I couldn't care less.
Yesterday played "Call of Duty Modern Warfare 2" through. The first game in many years I wanna play through again.
Feels like the brain's wrapped in plastic again. Might be just spring. Feels like stuff's hopeless. Spring, definitely. Might be just the weather. Might be something else. I don't know. Work 12 hours a day.
It's just today, though.
Bike's crashed. Scooter stalled, kickstarter broken.
The weather sucks so it doesn' hurt that much.
The more I work the less I think. Which is anther escapist solution. But it has been working for me so far. Thusly I see no reasons to stop using this kind of 棒法。
"Special needs" (c) Everyone gottheirs. hate it when somebody else's overlap with mine. Sorry, I'm no Jesus Christ. "Choke" (c)
I don't like to give. Don't like to get either. Prefer to take. Hate it when others are taking from me. Job doesn't count. It's just an easy way out. This job.
I don't know what they think. I don't care so much,really. I come on time, do what I was hired to do. Go when everything is over. Somewhere in the depth of my heart (wow, I got heart?) I know that there must be more to life than that, but I'm tired of looking for that something. So I stopped looking.
Stopped a very long time ago and have never regretted it since.
It makes me so productive.
12 hours inbetween office time and office time.
Has always been a good excuse.
They walk around.
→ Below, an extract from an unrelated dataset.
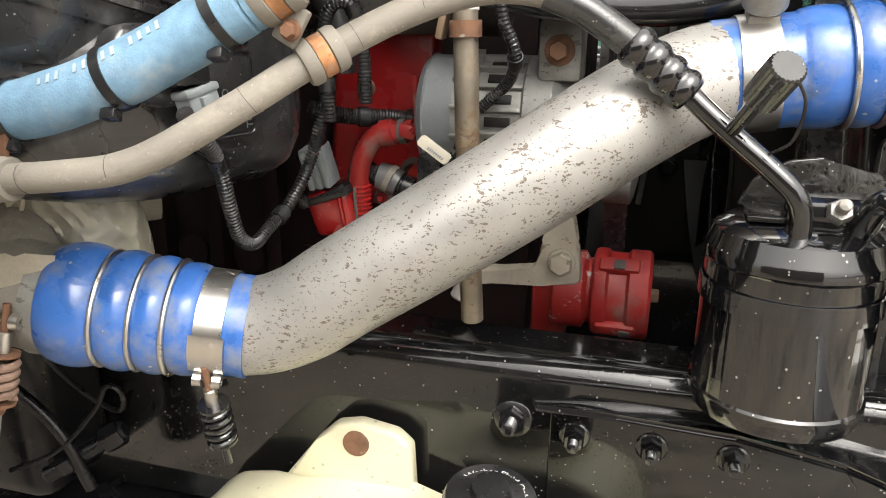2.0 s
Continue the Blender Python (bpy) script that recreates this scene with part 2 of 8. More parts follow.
SPECK = ((0.26, 0.25, 0.235), 0.05, 380)
BLACK_PLASTIC = mat("black_plastic", (0.013, 0.013, 0.014), 0.26, var=0.3, dust=((0.068, 0.067, 0.065), 0.36, 7), drops=0.10, bump=0.06, fine=300, specks=SPECK)
BLACK_LID = mat("black_plastic_lid", (0.040, 0.040, 0.041), 0.21, var=0.4, scale=7, dust=((0.13, 0.128, 0.124), 0.36, 9), drops=0.7, bump=0.6, specks=SPECK, coat=1.0)
# pale grey for rib tops: sky reflection put into the colour, with some dust
RIB_EDGE = mat("sky_sheen_dusty_edge", (0.16, 0.165, 0.165), 0.35, var=0.3, scale=60)
RUBBER = mat("black_rubber", (0.026, 0.026, 0.027), 0.27, var=0.3, dust=((0.10, 0.096, 0.09), 0.36, 9), bump=0.08, fine=300, specks=SPECK, coat=0.6, drops=0.08)
GREY_RUBBER = mat("dusty_grey_rubber", (0.115, 0.112, 0.104), 0.62, var=0.22, dust=((0.25, 0.235, 0.205), 0.45, 14), bump=0.3, fine=420, specks=((0.30, 0.285, 0.26), 0.10, 420), rust=((0.065, 0.062, 0.057), 0.3, 30))
TAN_RUBBER = mat("dusty_tan_rubber", (0.215, 0.195, 0.165), 0.75, var=0.2, dust=((0.32, 0.285, 0.23), 0.42, 16), bump=0.35, fine=420, specks=((0.36, 0.33, 0.28), 0.10, 420), rust=((0.13, 0.115, 0.092), 0.32, 26))
LOOM = mat("conduit_plastic", (0.022, 0.022, 0.023), 0.26, var=0.3, dust=((0.14, 0.13, 0.115), 0.35, 30), bump=0.05, coat=0.2)
BLUE_HOSE = mat("blue_silicone", (0.034, 0.120, 0.40), 0.30, var=0.25, scale=18, dust=((0.17, 0.20, 0.27), 0.52, 22), rust=((0.045, 0.09, 0.20), 0.40, 34), bump=0.14, coat=0.45, specks=((0.45, 0.44, 0.38), 0.03, 170))
SLEEVE = mat("light_blue_sleeve", (0.15, 0.265, 0.375), 0.8, var=0.25, scale=60, dust=((0.27, 0.33, 0.37), 0.45, 18), bump=0.6, fine=500)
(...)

Have their lives. Talk. Discuss something. Same thing every day. I don't want to be original any more, so I do the same things.
I am just like them. Like you. Not that I like you, though. Some day it will all change. They will all change. I will all change. I just haven't decided when.

***

I'm sitting in the office early in the morning. Look at the city. The city looks at me. A 13-year-old girl in front of me is telling me an ancient Chinese story. As ancient as the continent itself. Some pagan stuff. They learn it at school. I never did. I look at the cars. At the rain. She keeps on telling. Her story is so coherent. It makes me shiver. I look at the skyscraper across the street. It's the Bank of Communications. She says “孙悟空”.

***

The boss of my ex-girlfriend's company has shown up for the class. I saw her. in another life. Alternate reality. I think we had a dinner together. She doesn't remember me, but she's got a deja-vu feeling. I can see it in her eyes. She's got nice eyes, this boss. Nice eyes on a fugly face. Well, alright. Ordinary. On an ordinary face. She feels she could ask me a question. The question. She's too shy to ask, though. And I'm too distant to tell.
So we sit in front of each other. She - with an unasked question. me with an untold answer.

What if all that shit is folding back on me? Just crawls back in bits and pieces, trying to build a zombie clone of the past. Then what?
Then, well, we kills zombies here in US, you know.